Search for county administrator begins

by Paul Rignell

Contributing writer

The Sherburne County Board took another step toward finding a new county administrator June 11 by approving an offer from David Drown Associates, based in Minneapolis, to lead a professional search.

To find the right person for succeeding Brian Bensen, who will retire Aug. 1 after 14 years as the administrator, the commissioners will work most closely with David Drown associate and consultant Gary Weiers, who is no stranger to the county building in Elk River.

Weiers worked four years as a social services supervisor for the county in the 1990s and recently resigned from a post as Rice County administrator after 10 years. He retains his David Drown office in the Rice County seat of Faribault, but he has told the Sherburne County board and staff that he expects to make six visits to meet with officials in Elk River through the administrative hiring process.

Based on the board discussion of June 11, a second consulting candidate, Springsted Inc., of St. Paul, promised four visits to the county.

Most decisions between or among bids for a county project also greatly depend on dollars, and the David Drown bid of $14,000 for all of its search services – with advertising – came in lower than Springsted’s inclusive bid of $15,750.

The board also agreed to a fee of $900 for each of approximately three to five finalists, who should be named in mid-August, to undergo a personality inventory conducted by Martin-McAllister consulting psychologists, of Minneapolis.
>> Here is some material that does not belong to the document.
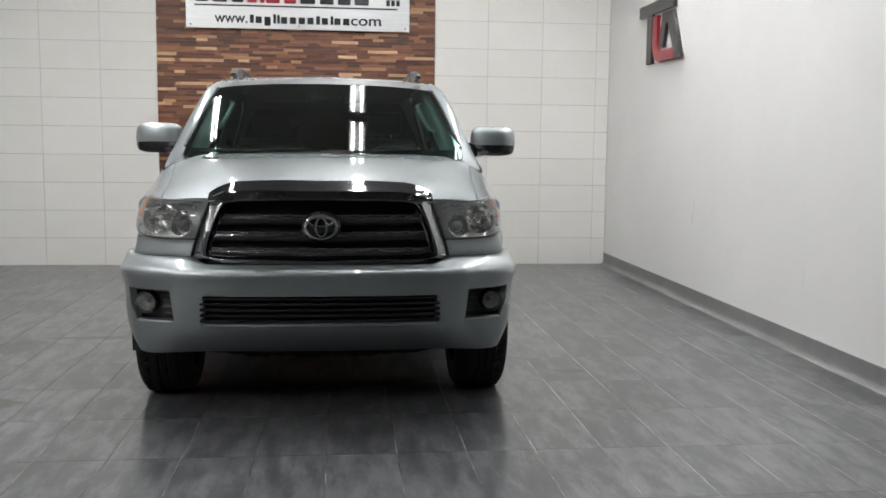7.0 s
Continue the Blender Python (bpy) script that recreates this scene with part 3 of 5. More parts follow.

Weiers’ process will begin by meeting with the Sherburne County commissioners separately and as a whole board. He will meet and confer also with department heads before compiling a job description for distribution.

Advertisements will include postings through the League of Minnesota Cities and the Association of Minnesota Counties, along with similar offices in all bordering states.

David Drown Associates will name a list of semifinalists for the position after judging and scoring all applications. Following a round of telephone or online interviews with the semifinalists, Weiers will report to the county board for their direct involvement in selecting the finalists. The board then will meet and interview all finalists.

After extending an offer, and if it is accepted, Weiers’ plan for the county is to have the next administrator in office by mid-October. In the case that the board should decide within one year that the new administrator has not performed well with county operations, Weiers would begin a new search for no additional fee owed to David Drown Associates.

The proposal from Springsted featured the same promise.

Weiers said June 11 there should be a good group of applicants from which to choose the semifinalists.

“I don’t think a candidate pool is going to be difficult to assemble,” he said. “It’s a good place to work. You’re going to see some high-quality candidates here.”

For now, the transition will be assisted as the board voted last month to name County Assessor Dan Weber as an interim deputy administrator. Having worked for Sherburne County about 18 months, Weber came in with prior experience as an assessor and interim administrator for Kanabec County.